- The Washington Times - Monday, September 21, 2015

Ahead of Pope Francis‘ first visit to the United States, law enforcement agencies in the District, Philadelphia and New York are preparing for what authorities are calling one of the largest security events in the nation’s history.

The pope is set to arrive Tuesday in the District, requiring a heavy security detail headed by the Secret Service and creating a barrage of traffic woes.

Hundreds of thousands of onlookers are expected to gather at various points along Francis’ trip to catch a glimpse of the leader of the Roman Catholic Church — even as he travels in the famed Popemobile along the National Mall and later through New York’s Central Park.

The pontiff’s fondness for personal engagement with the masses is expected to bring unique security challenges, but local and federal law enforcement say they are prepared.

“This is going to be one of the largest lifts in the nation’s history for national security events,” said James Yacone, assistant director of the FBI’s Critical Incident Response Group, which is leading the bureau’s security efforts during the pope’s visit. “There are three major metropolitan areas that are going to all have to seamlessly receive and send off the pope.”

James Murray, special agent in charge of the Secret Service’s Washington field office, likened the security challenges and traffic closures for the pope’s visit to that of a presidential inauguration and noted that security throughout the city will be noticeable.

“There will be multiple layers of screening, including magnetometers and bag searches at all venues,” Mr.
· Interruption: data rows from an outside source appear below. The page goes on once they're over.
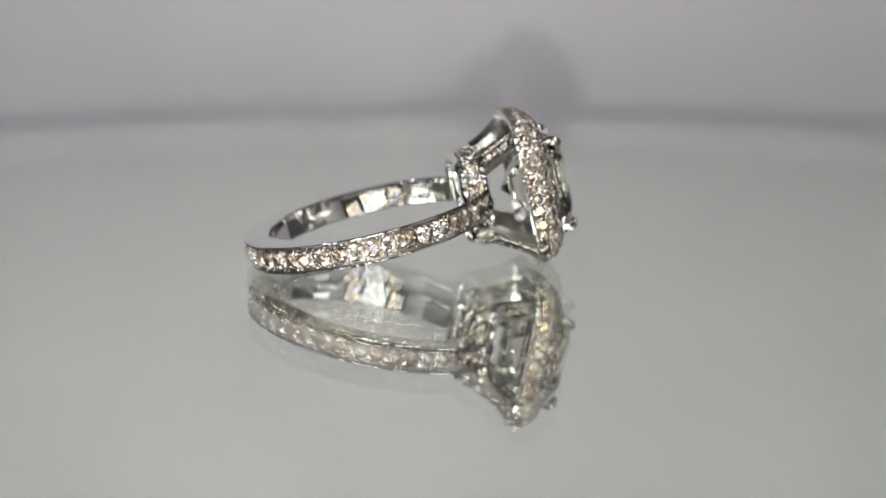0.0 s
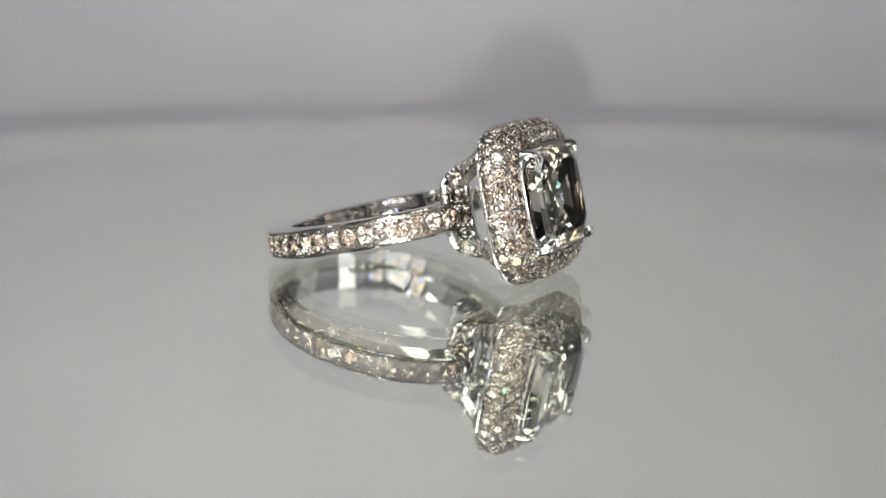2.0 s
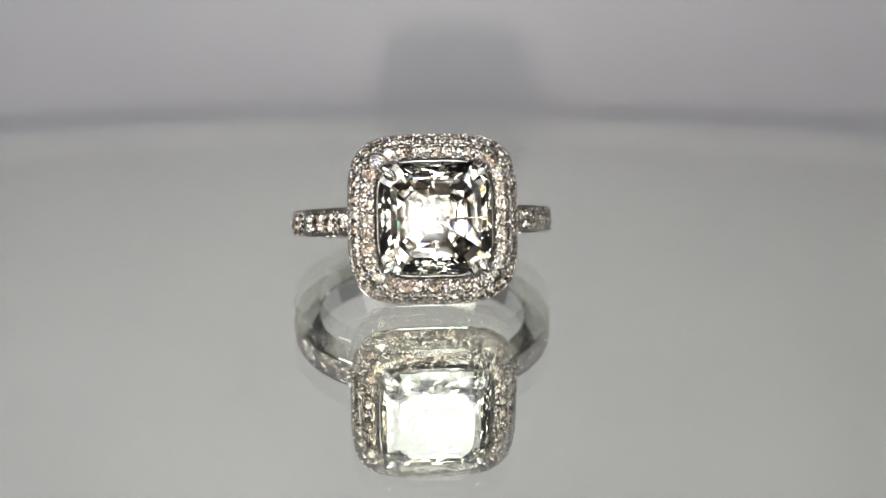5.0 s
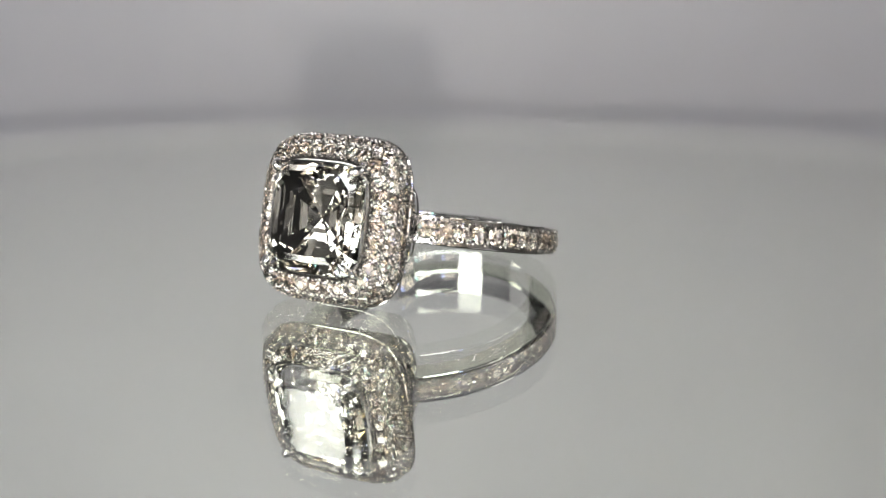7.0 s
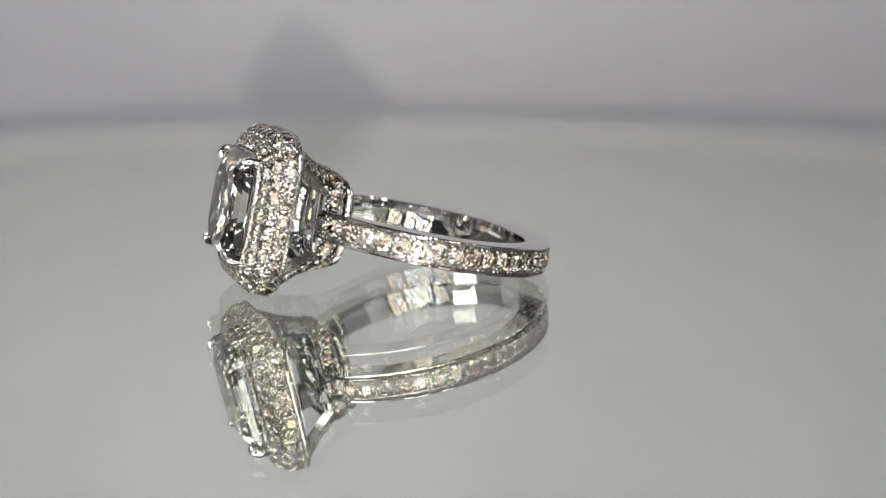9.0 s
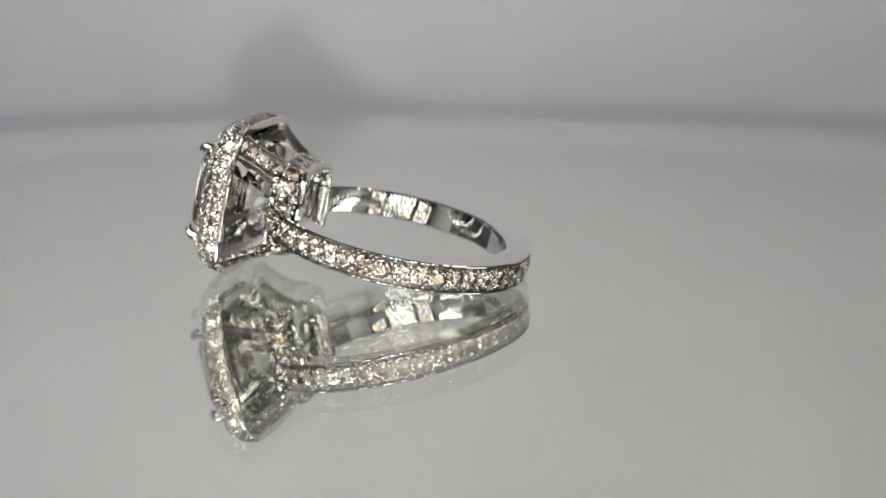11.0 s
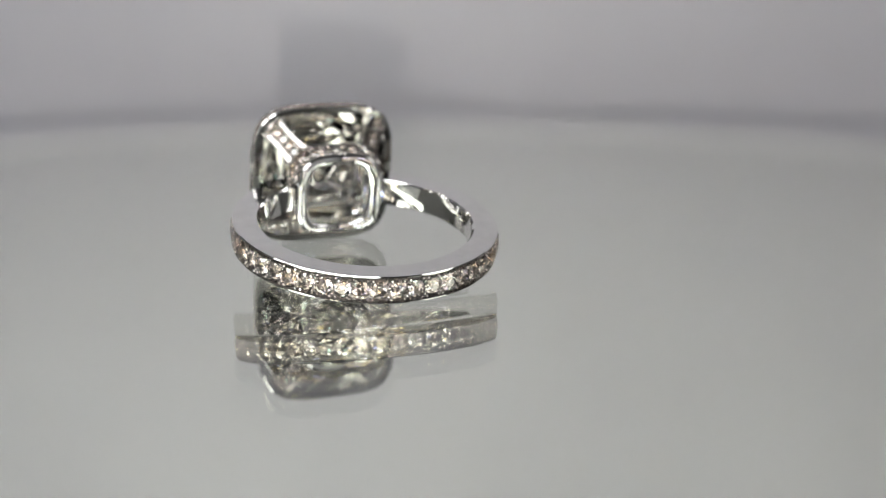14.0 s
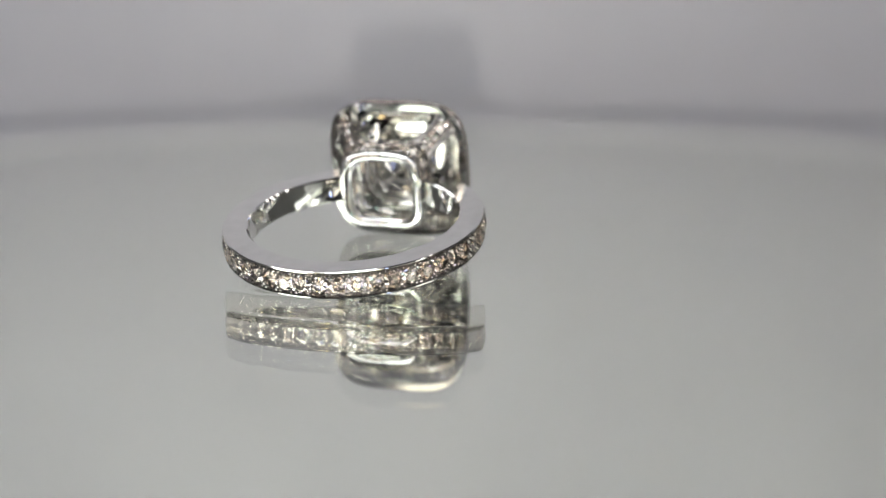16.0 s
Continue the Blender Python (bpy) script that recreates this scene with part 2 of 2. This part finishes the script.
def swirl(section, a0, a1, n):
    """Sweep a section (radius, z) round the finger axis from a0 to a1."""
    rings = []
    for i in range(n + 1):
        a = radians(a0 + (a1 - a0) * i / n)
        rings.append([(r * math.cos(a), r * math.sin(a), z) for r, z in section])
    return loop_grid(rings, False, True)


def build_band():
    rail, floor = 0.12 * MM, 0.58 * MM
    e = 0.12 * MM
    section = [(R_IN + e, -HALF), (R_OUT - e / 2, -HALF), (R_OUT, -HALF + e / 2), (R_OUT, -HALF + rail), (R_OUT - floor, -HALF + rail * 1.2),
               (R_OUT - floor, HALF - rail * 1.2), (R_OUT, HALF - rail), (R_OUT, HALF - e / 2), (R_OUT - e / 2, HALF), (R_IN + e, HALF),
               (R_IN, HALF - e), (R_IN - 0.06 * MM, 0), (R_IN, -HALF + e)]
    band = part("band", swirl(section, 21.2, 338.8, 180), GOLD, ring, "polished band with one row of small diamonds", place=LYING)
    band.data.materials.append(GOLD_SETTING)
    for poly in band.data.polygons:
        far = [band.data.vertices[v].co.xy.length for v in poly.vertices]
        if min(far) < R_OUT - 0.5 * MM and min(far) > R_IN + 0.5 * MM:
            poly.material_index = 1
    count = 42
    grains = []
    for i in range(count):
        a = radians(23.5 + (313.0) * i / (count - 1))
        d = Vector((math.cos(a), math.sin(a), 0))
        set_stone(band, d * (R_OUT - 0.06 * MM), d, 1.36 * MM)
        if i < count - 1:
            b = a + radians(313.0 / (count - 1) / 2)
            d = Vector((math.cos(b), math.sin(b), 0))
            for z, s in ((-0.5, 0.0), (0.5, 0.0), (-0.72, -0.02), (-0.72, 0.02), (0.72, -0.02), (0.72, 0.02)):
                d = Vector((math.cos(b + s), math.sin(b + s), 0))
                grains.append((d * (R_OUT - 0.04 * MM) + Vector((0, 0, z * MM)), d))
    beads(band, grains, 0.13 * MM)
    return band


def cushion_sweep(section, n=128, k=4.0):
    """Sweep a section (x, half size) round a cushion outline."""
    rings = []
    for i in range(n):
        a = 2 * math.pi * (i + 0.5) / n
        rings.append([(x * MM, *cushion(a, s * MM, k)) for x, s in section])
    return loop_grid(rings, True, True)


def stone_row(parent, x, size, nx, nr, count, width, k, shift, grains):
    for p, n in even_cushion(count, size * MM, k, shift):
        normal = Vector((nx, n.x * nr, n.y * nr))
        set_stone(parent, Vector((x * MM, p.x, p.y)), normal, width * MM)
    for p, n in even_cushion(count, size * MM, k, shift + 0.5):
        normal = Vector((nx, n.x * nr, n.y * nr)).normalized()
        side = Vector((nr, -n.x * nx, -n.y * nx)).normalized()
        along = normal.cross(side)
        for s, q in ((-0.36, 0.0), (0.36, 0.0), (-0.52, -0.17), (-0.52, 0.17), (0.52, -0.17), (0.52, 0.17)):
            grains.append((Vector((x * MM, p.x, p.y)) + (side * s + along * q) * width * MM + normal * 0.03 * MM, normal))


def build_halo():
    section = [(11.72, 5.35), (11.70, 5.86), (11.78, 5.92), (11.92, 5.92), (11.98, 5.86), (12.0, 5.32), (12.85, 5.20), (13.25, 4.88), (13.5, 4.55), (13.62, 4.12),
               (14.22, 4.04), (14.32, 3.98), (14.34, 3.90), (14.28, 3.84), (14.05, 3.82), (13.2, 4.1), (12.3, 4.85)]
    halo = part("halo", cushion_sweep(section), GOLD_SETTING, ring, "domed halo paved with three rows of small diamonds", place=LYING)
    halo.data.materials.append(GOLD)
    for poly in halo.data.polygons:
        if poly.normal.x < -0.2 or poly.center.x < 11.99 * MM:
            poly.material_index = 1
    grains = []
    stone_row(halo, 12.48, 5.75, 0.06, 1.0, 36, 1.08, 4.0, 0.0, grains)
    stone_row(halo, 13.30, 5.48, 0.62, 0.9, 36, 1.02, 4.0, 0.5, grains)
    stone_row(halo, 13.98, 4.70, 1.0, 0.36, 32, 1.04, 4.0, 0.0, grains)
    rim = [(Vector((11.84 * MM, p.x, p.y)), Vector((0, n.x, n.y))) for p, n in even_cushion(150, 5.89 * MM, 4.0, 0.0)]
    beads(halo, rim, 0.085 * MM)
    beads(halo, grains, 0.13 * MM)
    return halo


def build_gallery():
    lip = [radians(a) for a in range(60, 301, 20)]
    section = [(7.42 + 0.44 * math.cos(a), 2.93 + 0.48 * math.sin(a)) for a in lip]
    section += [(7.72, 2.60), (8.4, 2.55), (9.18, 2.86), (9.34, 3.16), (9.32, 3.60), (9.18, 3.70), (8.97, 3.66), (8.93, 3.12), (7.76, 3.02)]
    bm = cushion_sweep(section, 96)
    for v in bm.verts:
        if v.co.x < 7.8 * MM:
            # the rim follows the curve of the finger hole
            v.co.x += 0.22 * MM - v.co.y ** 2 / (2 * R_IN)
    gallery = part("gallery", bm, GOLD, ring, "square rounded gallery frame with small diamonds", place=LYING)
    grains = []
    stone_row(gallery, 8.25, 3.51, -0.2, 1.0, 19, 1.32, 4.0, 0.5, grains)
    beads(gallery, grains, 0.13 * MM)
    return gallery


def build_pillar(sy, sz):
    """A tapered claw arm from the gallery's corner to the halo's corner."""
    rings = []
    steps = 10
    out = Vector((0, sy, sz)).normalized()
    side = Vector((0, -sz, sy)).normalized()
    path = []
    for i in range(steps + 1):
        t = i / steps
        x = 8.8 + (11.95 - 8.8) * t
        d = (4.26 + (6.66 - 4.26) * (0.8 * t + 0.2 * t * t)) * MM
        half = (0.64 + 0.40 * t * t + 0.45 * (1 - t) ** 2) * MM
        thick, deep = (0.62 + 0.12 * t) * MM, 0.40 * MM
        c = Vector((x * MM, 0, 0)) + out * d
        n = (out - Vector((0.75, 0, 0))).normalized()
        path.append((c, n))
        b = 0.06 * MM
        rings.append([tuple(c + side * p + n * q) for p, q in ((-half, -thick), (half, -thick), (half, -b / 2), (half - b / 2, 0), (half - b, 0),
                                                            (half - b, -deep), (-half + b, -deep), (-half + b, 0), (-half + b / 2, 0), (-half, -b / 2))])
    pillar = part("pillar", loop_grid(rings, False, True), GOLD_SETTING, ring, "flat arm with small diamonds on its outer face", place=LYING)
    grains = []
    for i in range(5):
        c, n = path[1 + 2 * i]
        set_stone(pillar, c + n * 0.01 * MM, n, 1.02 * MM)
        c2 = path[min(10, 2 + 2 * i)][0]
        for s in (-0.52, -0.3, 0.3, 0.52):
            grains.append((c2 + side * s * MM + n * 0.03 * MM, n))
    beads(pillar, grains, 0.12 * MM)


def build_centre():
    """Square step-cut stone with cut corners: three crown steps, four pavilion steps down to a small culet."""
    steps = [(0.05, 10.50), (1.02, 11.22), (2.0, 12.14), (2.98, 13.24), (3.80, 14.50), (3.80, 14.62), (3.44, 15.03), (3.04, 15.33), (2.60, 15.53)]
    bm = bmesh.new()
    rows = []
    for k, (h, x) in enumerate(steps):
        cut = 0.66 + 0.035 * k / 8
        corners = [(1, -cut), (1.022, 0), (1, cut), (cut, 1), (0, 1.022), (-cut, 1), (-1, cut), (-1.022, 0), (-1, -cut), (-cut, -1), (0, -1.022), (cut, -1)]
        loose = 0.013 if 0 < k < 4 else 0.0
        row = []
        for u, v in corners:
            hh = h * (1 + dice.uniform(-loose, loose)) * MM
            row.append(bm.verts.new((x * MM, hh * u, hh * v)))
        rows.append(row)
    for a, b in zip(rows, rows[1:]):
        for i in range(12):
            j = (i + 1) % 12
            bm.faces.new((a[i], a[j], b[j], b[i]))
    bm.faces.new(rows[0])
    bm.faces.new(rows[-1])
    part("centre_diamond", bm, CENTRE, ring, "large clear square step-cut diamond with cut corners", smooth=False, place=LYING)


def build_prong(sy, sz):
    """A claw bent over a corner of the large stone."""
    out = Vector((0, sy, sz)).normalized()
    side = Vector((0, -sz, sy)).normalized()
    pts = [(13.2, 4.86, 0.34), (14.1, 4.95, 0.36), (14.85, 4.93, 0.36), (15.16, 4.74, 0.34), (15.32, 4.46, 0.30), (15.31, 4.2, 0.22), (15.26, 4.06, 0.08)]
    rings = []
    for i, (x, d, r) in enumerate(pts):
        a, b = pts[max(0, i - 1)], pts[min(len(pts) - 1, i + 1)]
        t = (Vector(((b[0] - a[0]), 0, 0)) + out * (b[1] - a[1])).normalized()
        n = t.cross(side).normalized()
        c = (Vector((x, 0, 0)) + out * d) * MM
        rings.append([tuple(c + (side * math.cos(q) + n * math.sin(q)) * r * MM) for q in [2 * math.pi * j / 10 for j in range(10)]])
    part("prong", loop_grid(rings, False, True), GOLD, ring, "polished claw", place=LYING)


build_band()
build_halo()
build_gallery()
for sy in (-1, 1):
    for sz in (-1, 1):
        build_pillar(sy, sz)
        build_prong(sy, sz)
build_centre()


# ---- what turns ----
def motions():
    rows_table, rows_ring = [], []
    for i in range(33):
        t = i * 0.5
        turn = START - RATE * t
        rows_table.append((t, pose(0, 0, 0, 0, 0, turn)))
        c, s = math.cos(radians(turn)), math.sin(radians(turn))
        rows_ring.append((t, pose(OFFSET[0] * c - OFFSET[1] * s, OFFSET[0] * s + OFFSET[1] * c, 0, 0, 0, turn)))
    walk(turntable, rows_table)
    walk(ring, rows_ring)


motions()
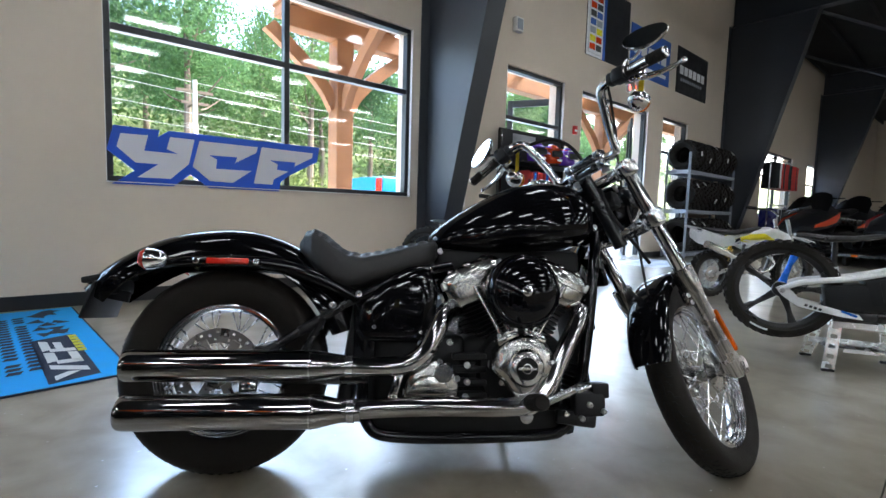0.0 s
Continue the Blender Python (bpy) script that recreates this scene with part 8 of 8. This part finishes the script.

Murray said.

Security also will be tight in New York, where the pope will meet with the United Nations General Assembly. More than 170 heads of state from around the world will be in New York at the same time as Francis for the 70th session of the General Assembly, creating “the largest security challenge the department and this city have ever faced,” said New York Police Commissioner Bill Bratton.

Francis will arrive Tuesday in the United States at Joint Base Andrews, where President Obama will great him at 4 p.m. During his stay in the District, the pope will reside at the Apostolic Nunciature of the Holy See to the United States, bringing with him extra security to the Vatican diplomatic quarters near the Naval Observatory on Massachusetts Avenue.

By far, the biggest transit disruptions in the District are expected Wednesday, when Francis will visit the White House, travel by motorcade along the National Mall and later hold a canonization Mass at the Basilica of the National Shrine of the Immaculate Conception.

Roads around the White House Ellipse, including 15th Street and 17th Street and Constitution Avenue from 12th Street to 23rd Street, will be closed Wednesday morning in preparation for the motorcade. Those hoping to catch a glimpse of the pope will be able to enter the secured viewing area as early as 4 a.m.

Among the challenges for security personnel during the motorcade will be to balance Francis’ desire to interact with people along the route while keeping him safe.

Metro challenges

“The pope will travel on an open-roof Popemobile to be in touch with the people, as he always does,” a Vatican spokesman told reporters last week.

To prepare for that particular challenge, members of the Secret Service, including Director Joseph Clancy, traveled to Italy this summer to meet with the papal security detail.

“I went out to Rome to see firsthand how their detail works, protecting the pope and what he likes to do and how he travels within the crowds,” Mr. Clancy told ABC News.

D.C. and federal officials have encouraged workers to consider telecommuting during the pontiff’s visit to ease traffic. But Metro is expecting significant challenges of its own when thousands of passengers descend on the Brookland Metro Station, the closest stop to the Mass at the basilica.

Transit officials have warned subway riders to factor in extra time because the station is the smallest on the Red Line, able to accommodate about 5,000 boardings per hour under normal circumstances. The Mass is open to 25,000 ticket holders, but thousands more are expected to travel to the basilica to listen to the event outside.

On Thursday, Francis will make the first-ever papal address to Congress. U.S. Capitol Police have stressed that his speech before the joint session of Congress is a ticketed event and there will be no public viewing area. As a safety precaution, all public tours of the Capitol will be suspended from 4:30 p.m. Tuesday through 1 p.m. Thursday. All streets within a three-block radius of the Capitol will be closed for 12 hours beginning at midnight Wednesday.

Despite all the moving parts in play during Francis’ visit, law enforcement officials say they believe security will be seamless.

“I’m absolutely confident that we will have a very, very successful visit by the pope, and we won’t have any issues,” said Peter Newsham, assistant chief of the Metropolitan Police Department.

The FBI has set up command centers to monitor the huge crowds expected to gather in all three cities for the pope’s visit, giving authorities the ability to sit side by side to share real-time intelligence.

Despite reports last week about a teenage boy arrested on suspicion of threatening to launch an Islamic State-style attack against the pope during his visit, law enforcement officials have said there is no specific or credible threat to Francis during his six-day trip.

The Department of Homeland Security has designated the pope’s visit a “national special security event,” meaning it is a potential target for terrorism or criminal activity. State of the Union addresses and the Winter Olympics also have received such designations, according to the FBI.